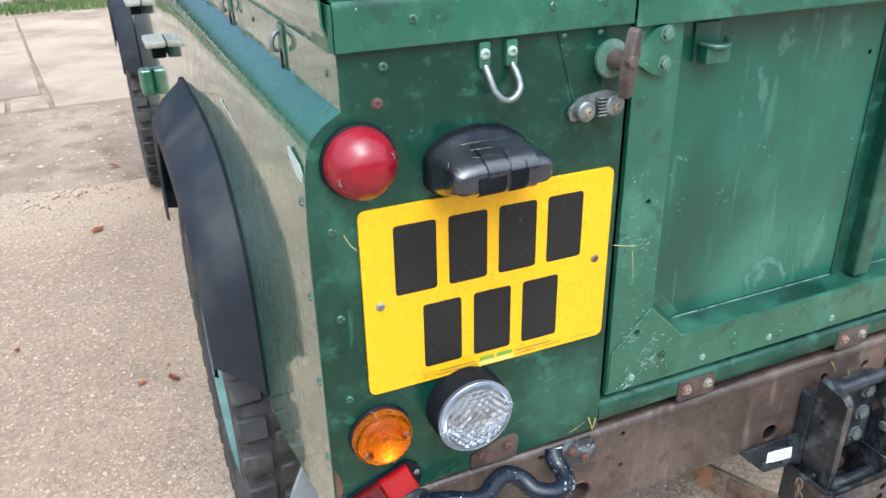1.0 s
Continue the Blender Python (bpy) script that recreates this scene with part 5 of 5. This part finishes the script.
part("angle_bar", moved(box(-0.090, 0.108, -0.007, 0.007, 0.380, 0.391, 0.001), pose(0.602, 0.119, 0, 0, 0, -55.0)), soot_and_shade, tow, "black angle bar beside the brace")
part("drop_plate", box(0.6225, 0.6310, -0.079, -0.014, 0.290, 0.408, 0.003), bright_rust, tow, "rusty drop plate below the bracket")
part("backing_bar", sheet(rounded([(0.530, 0.5520), (0.583, 0.5000), (0.650, 0.4935), (0.650, 0.5520)], 0.003, 3), [], -0.0105, -0.0065, 0.0008), bar_black, tow)
sticker = part("sticker", sheet([(0.5840, 0.5365), (0.5845, 0.5165), (0.5900, 0.5180), (0.5925, 0.5155), (0.6335, 0.5110), (0.6310, 0.5315)], [], -0.0112, -0.0106), label_white, tow, "torn white sticker")
part("print_ring", tube([(0.5915 + 0.0052 * math.cos(k * math.pi / 10), -0.0113, 0.5290 + 0.0034 * math.sin(k * math.pi / 10)) for k in range(20)], 0.0004, 6, 1, closed=True), print_green, sticker)
for x0, x1, z in ((0.600, 0.628, 0.5290), (0.600, 0.624, 0.5255), (0.595, 0.629, 0.5205), (0.596, 0.622, 0.5175)):
    part("print_bar", box(x0, x1, -0.0115, -0.0113, z - 0.0004, z + 0.0004), seal_grey, sticker)
# breakaway socket beyond the bracket
plug = part("towing_plug", moved(lathe([(0, 0), (0.014, 0), (0.0155, 0.006), (0.0155, 0.016), (0.0125, 0.020), (0.0120, 0.030), (0.008, 0.033), (0, 0.033)], 20), pose(0.866, -0.020, 0.5400, 20, 0, -20)), handle_paint, car, "black towing plug")
part("cable", tube([(0.866, -0.020, 0.540), (0.880, 0.020, 0.532), (0.890, 0.07, 0.540), (0.895, 0.12, 0.570)], 0.006, 8, 6), rubber, plug)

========

__Description of the task__
Omit the pictures and reproduce the listing exactly.

__Problem solution__
1.0 s
Continue the Blender Python (bpy) script that recreates this scene with part 5 of 5. This part finishes the script.
part("angle_bar", moved(box(-0.090, 0.108, -0.007, 0.007, 0.380, 0.391, 0.001), pose(0.602, 0.119, 0, 0, 0, -55.0)), soot_and_shade, tow, "black angle bar beside the brace")
part("drop_plate", box(0.6225, 0.6310, -0.079, -0.014, 0.290, 0.408, 0.003), bright_rust, tow, "rusty drop plate below the bracket")
part("backing_bar", sheet(rounded([(0.530, 0.5520), (0.583, 0.5000), (0.650, 0.4935), (0.650, 0.5520)], 0.003, 3), [], -0.0105, -0.0065, 0.0008), bar_black, tow)
sticker = part("sticker", sheet([(0.5840, 0.5365), (0.5845, 0.5165), (0.5900, 0.5180), (0.5925, 0.5155), (0.6335, 0.5110), (0.6310, 0.5315)], [], -0.0112, -0.0106), label_white, tow, "torn white sticker")
part("print_ring", tube([(0.5915 + 0.0052 * math.cos(k * math.pi / 10), -0.0113, 0.5290 + 0.0034 * math.sin(k * math.pi / 10)) for k in range(20)], 0.0004, 6, 1, closed=True), print_green, sticker)
for x0, x1, z in ((0.600, 0.628, 0.5290), (0.600, 0.624, 0.5255), (0.595, 0.629, 0.5205), (0.596, 0.622, 0.5175)):
    part("print_bar", box(x0, x1, -0.0115, -0.0113, z - 0.0004, z + 0.0004), seal_grey, sticker)
# breakaway socket beyond the bracket
plug = part("towing_plug", moved(lathe([(0, 0), (0.014, 0), (0.0155, 0.006), (0.0155, 0.016), (0.0125, 0.020), (0.0120, 0.030), (0.008, 0.033), (0, 0.033)], 20), pose(0.866, -0.020, 0.5400, 20, 0, -20)), handle_paint, car, "black towing plug")
part("cable", tube([(0.866, -0.020, 0.540), (0.880, 0.020, 0.532), (0.890, 0.07, 0.540), (0.895, 0.12, 0.570)], 0.006, 8, 6), rubber, plug)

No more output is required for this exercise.